If the video isn’t working you can watch it at Bloomberg.com.

Personally, I’m hugely disappointed. I’ve liked Martha’s crafts over the years, but I have to call her out for making incorrect assumptions about bloggers. What makes HER a professional expert? She went to school for History and Architectural History. Does that make her a expert in cooking? Did her modeling career make her a professional expert in arts and crafts? I don’t think so. She learned cooking from her family and may have a natural talent for crafting but she became a professional in those fields by starting a business in those areas and being successful at it. Many of these bloggers she so rudely dissed are doing the same thing with their blogs. They may not be huge money making businesses, such as Martha Stewart Living, but they care about the products they produce and many work hard to provide great recipes that have been tested over and over again until they’re perfect.

One thing I love about blogs is you often get to see the process that goes into testing recipes and crafts and finding out what works and what doesn’t. It’s a much more personal interaction between the baker or crafter and the audience, more than Martha ever has had with her audience.

I wouldn’t consider myself a professional baker by any means. I’ve never come up with a recipe myself and often use other people’s recipes in my blog posts, but I don’t think that makes what I do invalid. I’m new at baking and usually spend more time decorating a cake than baking it. I’m an artist and like to use my artistic skills in the food world. It’s fun! Blogging is fun.

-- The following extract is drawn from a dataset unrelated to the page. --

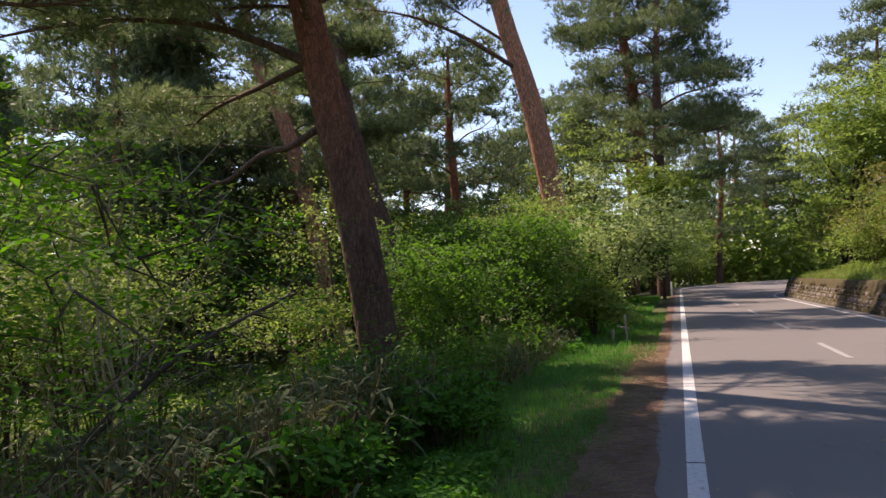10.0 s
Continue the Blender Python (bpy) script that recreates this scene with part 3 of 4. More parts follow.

For the past 12 years I’ve worked in theatre. Eight of those years were specifically in prop making. I don’t know if I’m a complete expert at prop making, because I learn new techniques for crafting props every day, but I would consider myself a professional in that area. The only thing that got me to that point of professionalism was getting out there and doing it. I didn’t go to school for years of theatrical education although my process of learning the job was in an educational environment. Life is full of education, whether you spent tons of money for a degree or not.

I think Martha Stewart is threatened by the Rise of the Blogger. Blogging is a simple way to gain a following and possibly a business. Martha may be concerned how quickly these bloggers can share their ideas and become a genuine professional in the field that she’s reigned for years now.

I know there are bloggers out there that don’t create anything new or original and take credit for other people’s ideas, but most of the bloggers I come across are nothing like that. Some of my posts don’t showcase a new design, but when I borrow from other’s ideas, I always give credit to those designs that inspired me and I built upon.

Martha should embrace the online blogging culture and encourage those who have a knack for cooking, baking, and arts and crafts to get out there and share it with the world! What’s so wrong with that?